Whisk buttermilk, Armagnac, eggs, oil, and vanilla in another bowl; gradually whisk into dry ingredients; cover with plastic wrap; reserve overnight.
Heat convection oven to 350°F.
Lightly coat insides of 2" diameter half sphere molds with nonstick cooking spray; place on baking sheets lined with nonstick baking pads; divide batter among molds; bake 15 minutes; remove from oven; cool completely; unmold cakes; reserve.
• 2/3 cup heavy cream
• 3/4 cup granulated sugar
• 2.5 g gelatin, bloomed in cold water
Bring cream to a boil in small saucepan; bring sugar and 1/3 cup water to a boil in another saucepan; cook, swirling pan occasionally, until deep amber; remove from heat; carefully whisk cream into caramel; add gelatin, whisking until dissolved; pour into a bowl set in ice water bath; cool; whisk caramel until firm peaks form; reserve.
• 1 1/2 cups whole milk
• 1/4 cup ginger, thinly sliced
• 1/4 cup granulated sugar
• 1/8 tsp. agar-agar
• 0.3 g lotus bean gum
• 3 lg. egg yolks
Bring milk to a boil in a pot; add ginger; remove from heat; let steep 10 minutes; strain through fine chinois into clean pot; discard ginger; whisk milk until slightly thickened; reserve.
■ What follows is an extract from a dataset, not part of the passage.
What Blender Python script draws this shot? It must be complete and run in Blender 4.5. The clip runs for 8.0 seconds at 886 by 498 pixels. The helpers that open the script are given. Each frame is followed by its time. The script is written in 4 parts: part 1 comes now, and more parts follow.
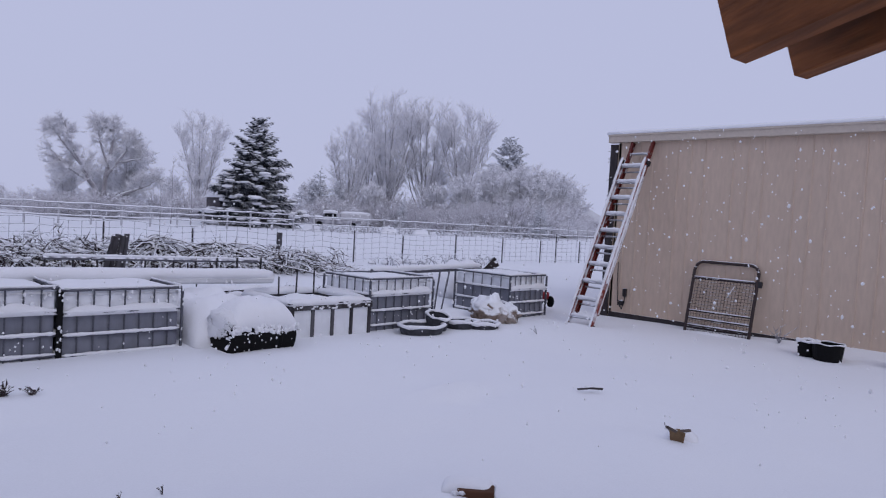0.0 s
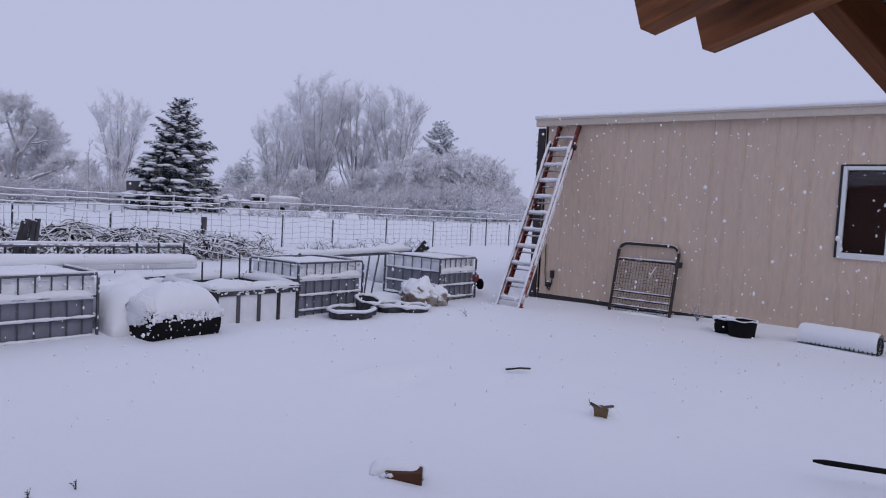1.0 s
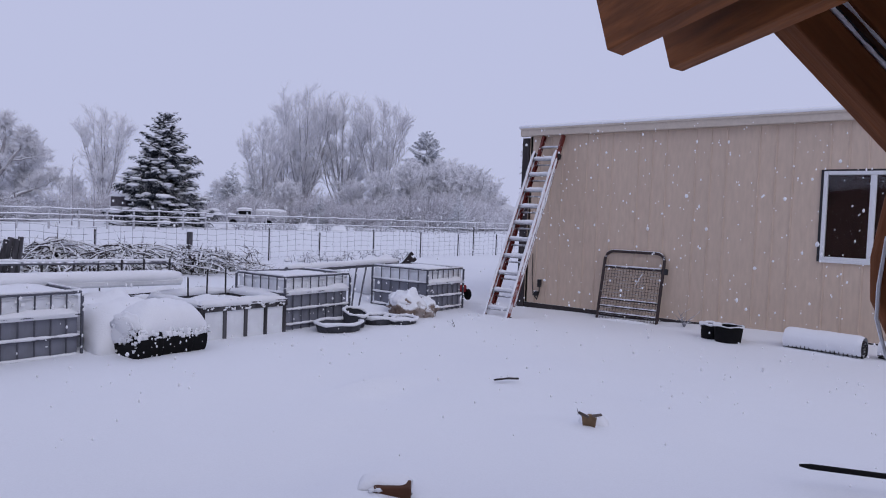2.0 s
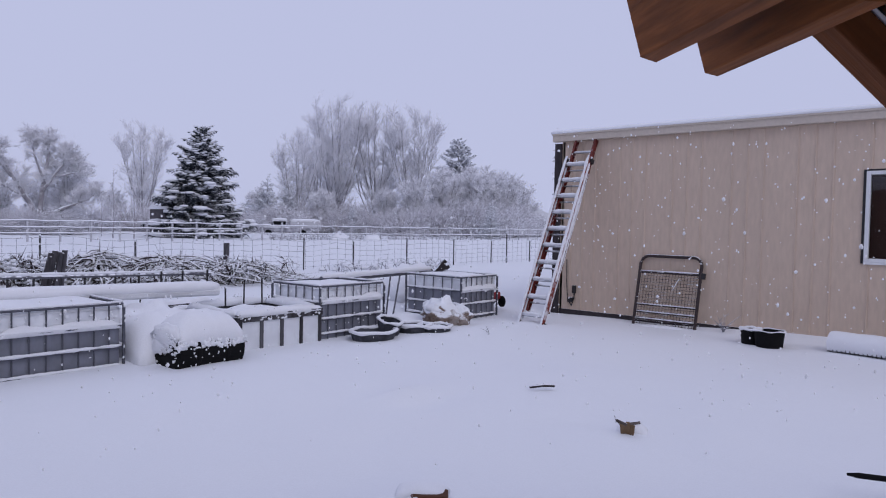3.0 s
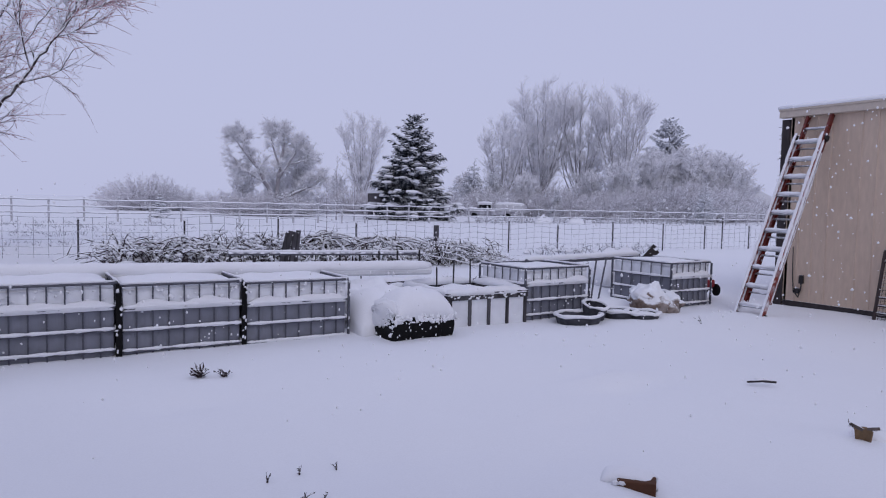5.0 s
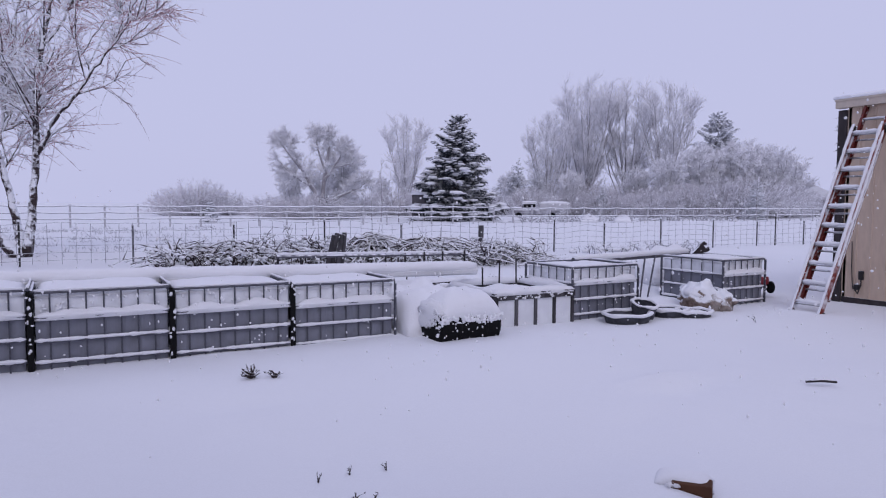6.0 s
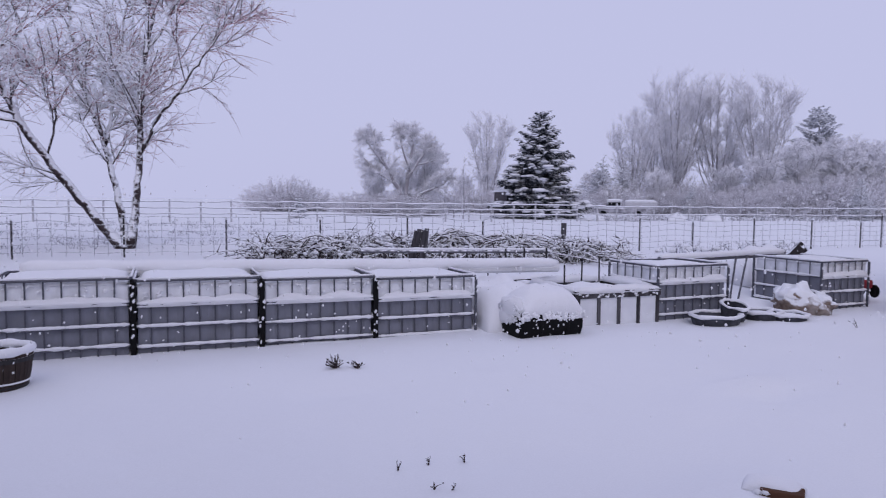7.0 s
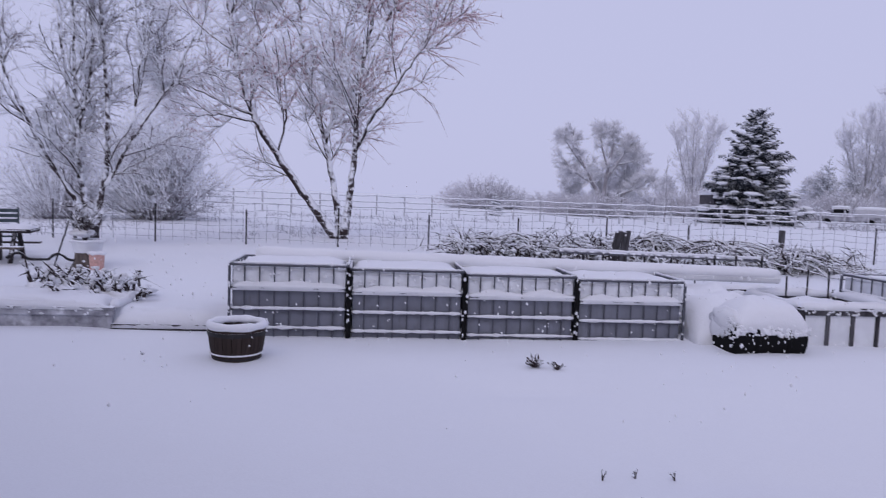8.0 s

Whisk sugar, agar-agar, and gum in a bowl; whisk into ginger milk; bring to a boil, whisking constantly; cook 2 to 3 minutes; remove from heat; place in a blender; with motor running, gradually add egg yolks; blend until smooth; place in a bowl in ice water bath; cool; place in clean blender; blend until smooth; strain through fine chinois into airtight container; cover; reserve in refrigerator.
To plate, scatter 3 chocolate cakes across each serving plate; sprinkle Armagnac veil over; place some mascarpone crumble to one side; top with quenelle of caramel/ginger ice cream; garnish plate with dots of ginger cream fluid gel, whipped caramel, and dark chocolate cremeaux.
What to drink: Emilio Lustau Palo Cortada Jerez Bodega Capatuz NV
Food Arts Note: Carrageen, gums, and maltodextrin can be found online at www.willpowder.com; glucose powder can be found at www.lepicerie.com.